In our first instalment of our new online series “A typical day at…” we visit Stålstua, a combined bicycle café, shop and workshop in Trondheim, Norway.

Spring 2016

A day at: Stålstua

The inner runnings of a bicycle workshop are as unique as the people who run them. Whether it is a one-man show or a collective effort: it takes heart and soul to get an independent shop up and running - and it takes passion to keep it running.

A day at: Stålstua

Text: Silje Strømmen
Photo: Henrik Fjørtoft

In our new online series “A typical day at …”, we spend a day getting to know how things go down at some of our favourite locations worldwide. We are talking lunch favourites, typical costumers and favourite part of the day.

First up is Sander Kommedahl, the 24-year-old founder and owner of Stålstua, a bicycle café, shop and workshop in Trondheim, Norway. 

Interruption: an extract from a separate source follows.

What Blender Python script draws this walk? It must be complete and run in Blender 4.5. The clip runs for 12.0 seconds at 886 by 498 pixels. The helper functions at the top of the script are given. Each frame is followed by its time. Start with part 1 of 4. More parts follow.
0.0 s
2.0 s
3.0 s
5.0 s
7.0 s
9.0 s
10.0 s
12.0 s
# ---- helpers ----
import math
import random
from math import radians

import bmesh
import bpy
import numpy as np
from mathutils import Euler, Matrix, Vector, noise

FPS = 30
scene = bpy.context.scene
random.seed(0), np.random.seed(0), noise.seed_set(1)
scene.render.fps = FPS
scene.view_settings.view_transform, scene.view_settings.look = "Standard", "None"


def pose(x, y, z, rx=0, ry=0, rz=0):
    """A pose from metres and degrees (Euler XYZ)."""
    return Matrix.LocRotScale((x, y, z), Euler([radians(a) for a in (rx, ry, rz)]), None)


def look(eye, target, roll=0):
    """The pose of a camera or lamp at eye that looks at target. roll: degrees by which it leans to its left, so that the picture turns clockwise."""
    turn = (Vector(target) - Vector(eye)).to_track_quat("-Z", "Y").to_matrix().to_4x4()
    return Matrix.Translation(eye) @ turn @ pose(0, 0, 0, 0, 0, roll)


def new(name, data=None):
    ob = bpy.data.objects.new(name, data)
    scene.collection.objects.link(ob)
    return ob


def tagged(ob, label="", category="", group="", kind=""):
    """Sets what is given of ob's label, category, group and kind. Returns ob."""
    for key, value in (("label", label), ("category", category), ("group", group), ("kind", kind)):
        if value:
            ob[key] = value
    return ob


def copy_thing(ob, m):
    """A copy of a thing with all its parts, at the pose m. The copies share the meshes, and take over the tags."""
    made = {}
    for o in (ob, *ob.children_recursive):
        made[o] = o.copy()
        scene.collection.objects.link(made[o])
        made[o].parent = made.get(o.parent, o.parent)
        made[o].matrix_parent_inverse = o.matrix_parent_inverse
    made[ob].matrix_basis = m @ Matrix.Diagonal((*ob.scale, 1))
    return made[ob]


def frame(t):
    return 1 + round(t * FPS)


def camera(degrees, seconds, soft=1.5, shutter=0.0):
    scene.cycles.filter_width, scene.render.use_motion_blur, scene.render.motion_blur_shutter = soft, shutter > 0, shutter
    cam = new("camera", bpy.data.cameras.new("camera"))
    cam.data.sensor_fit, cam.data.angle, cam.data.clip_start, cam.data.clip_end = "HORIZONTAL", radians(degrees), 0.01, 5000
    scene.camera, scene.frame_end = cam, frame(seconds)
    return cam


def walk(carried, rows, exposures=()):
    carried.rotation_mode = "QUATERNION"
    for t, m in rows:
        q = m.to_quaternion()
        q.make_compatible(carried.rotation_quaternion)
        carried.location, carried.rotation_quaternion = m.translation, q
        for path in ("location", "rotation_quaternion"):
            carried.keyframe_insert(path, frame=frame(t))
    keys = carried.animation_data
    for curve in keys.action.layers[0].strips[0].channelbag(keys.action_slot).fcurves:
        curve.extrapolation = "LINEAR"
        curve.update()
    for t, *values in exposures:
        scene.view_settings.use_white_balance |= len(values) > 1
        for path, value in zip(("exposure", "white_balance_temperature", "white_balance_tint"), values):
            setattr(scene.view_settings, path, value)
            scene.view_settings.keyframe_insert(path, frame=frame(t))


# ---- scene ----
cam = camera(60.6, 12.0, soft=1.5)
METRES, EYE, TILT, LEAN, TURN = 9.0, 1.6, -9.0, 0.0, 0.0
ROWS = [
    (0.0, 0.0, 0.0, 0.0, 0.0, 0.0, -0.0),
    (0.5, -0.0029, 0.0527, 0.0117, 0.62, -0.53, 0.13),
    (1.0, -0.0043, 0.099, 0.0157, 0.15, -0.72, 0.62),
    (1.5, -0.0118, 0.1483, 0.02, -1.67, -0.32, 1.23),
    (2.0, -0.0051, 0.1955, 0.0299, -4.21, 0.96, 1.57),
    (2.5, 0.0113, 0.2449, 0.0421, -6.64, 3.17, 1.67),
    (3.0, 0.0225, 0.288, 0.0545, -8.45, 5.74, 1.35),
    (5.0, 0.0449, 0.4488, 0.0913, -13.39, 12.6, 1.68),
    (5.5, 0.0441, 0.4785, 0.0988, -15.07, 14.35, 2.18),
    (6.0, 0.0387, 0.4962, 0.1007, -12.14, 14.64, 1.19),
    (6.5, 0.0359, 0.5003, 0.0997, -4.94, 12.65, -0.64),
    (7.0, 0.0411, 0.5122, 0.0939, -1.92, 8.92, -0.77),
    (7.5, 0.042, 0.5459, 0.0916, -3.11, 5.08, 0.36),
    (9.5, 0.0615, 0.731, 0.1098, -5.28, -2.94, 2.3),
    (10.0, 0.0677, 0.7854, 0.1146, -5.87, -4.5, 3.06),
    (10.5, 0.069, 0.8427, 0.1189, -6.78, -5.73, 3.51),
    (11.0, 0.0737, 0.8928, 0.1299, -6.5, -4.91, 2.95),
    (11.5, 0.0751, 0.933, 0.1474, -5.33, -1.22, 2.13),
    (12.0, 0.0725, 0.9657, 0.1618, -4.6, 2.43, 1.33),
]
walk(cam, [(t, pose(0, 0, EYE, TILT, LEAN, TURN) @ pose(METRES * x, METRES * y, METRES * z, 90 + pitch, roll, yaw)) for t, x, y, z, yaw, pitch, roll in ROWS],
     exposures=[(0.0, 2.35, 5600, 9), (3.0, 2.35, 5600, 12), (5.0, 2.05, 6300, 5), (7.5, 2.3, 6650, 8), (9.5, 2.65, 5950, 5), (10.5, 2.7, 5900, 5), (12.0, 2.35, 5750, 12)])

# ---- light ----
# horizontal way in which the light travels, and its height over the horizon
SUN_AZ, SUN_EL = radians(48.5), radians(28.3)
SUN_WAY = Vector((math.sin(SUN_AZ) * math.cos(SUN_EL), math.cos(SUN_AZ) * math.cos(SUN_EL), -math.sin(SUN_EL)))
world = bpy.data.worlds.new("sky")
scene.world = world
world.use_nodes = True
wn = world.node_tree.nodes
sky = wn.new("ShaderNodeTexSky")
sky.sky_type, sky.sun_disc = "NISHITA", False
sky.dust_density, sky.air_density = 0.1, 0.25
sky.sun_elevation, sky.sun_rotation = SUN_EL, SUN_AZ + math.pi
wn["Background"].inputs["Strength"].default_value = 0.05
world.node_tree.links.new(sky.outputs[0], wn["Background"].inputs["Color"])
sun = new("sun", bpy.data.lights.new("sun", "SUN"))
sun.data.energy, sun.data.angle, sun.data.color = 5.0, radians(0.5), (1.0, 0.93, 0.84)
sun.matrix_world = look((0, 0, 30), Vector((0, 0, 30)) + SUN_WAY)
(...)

Stålstua is a bicycle shop that you feel no rush to get quickly in and out of – instead you feel like sitting down and getting a cup of coffee and a chat with founder and owner Sander Kommedahl. That is also the feeling he was aiming for, when he first opened the doors to “Stua” in 2015.

- I wanted to create a gathering place for like-minded and combine that with a café, shop and workshop, Sander tells us. With a background in bicycle mechanics (he first started working with bikes professionally at age 12) he is genuinely concerned with the functionality and design of bikes.

- Nine months after the idea first struck, the shop was open for business, as Trondheim’s first bicycle café: a platform where I could offer everything I wanted in terms of great service, good coffee, a gathering point for bicycle enthusiasts and a place where I one day can represent my own bicycle brand. This will be the heart of the whole project; lugged and fillet brazed bicycle frames hand built in the shop.

You get up in the morning and you: make coffee, skim the news and eat breakfast.

The first thing you do when you get to work: is put on some music. It's slightly more sacred to me than my coffee. Then I clean up the store and workshop, put on the coffeepot and prepare to meet the first costumers of the day.

For lunch I have: A salad, a croissant and a cup of coffee. I have a weakness for pastry.

One thing I do every day: is cleaning. I can’t stand having a messy workshop.

I wouldn’t survive a day at work without: A ride on my bike. Also a great cup of coffee. The day isn't the same without it, well both of them.

What I look forward to in the beginning of the week: is to get to the shop and just get into my own zone: to put on some good music, start working and just get into it. It’s beautiful! The work can be different, but the feeling is still the same. I look forward to succeeding with tasks, which lead to me developing myself. And of course I look forward to meeting costumers.

A typical costumer: varies – I get everything from young students to adults and occasionally retired fellows. Common for them all is their interest in bicycles and the enthusiasm for the new place. A lot of the people who are coming in just want to talk about bikes and their experiences, something I greatly appreciate. Those who bring their bikes to Stålstua are genuinely found of them and they whish to take care of them, no matter the cost. That is like music to my ears.

The best thing about my job is: to know that I get to develop things as I wish and that I get to see results from everything I put into it; to know that what I do doesn't just profit myself, but others as well; to develop a community based on what I do; to meet people with the same interest and involvement and the conversations we get based on that. This is a community where everyone isn't all that different from each other, and that is incredibly beautiful.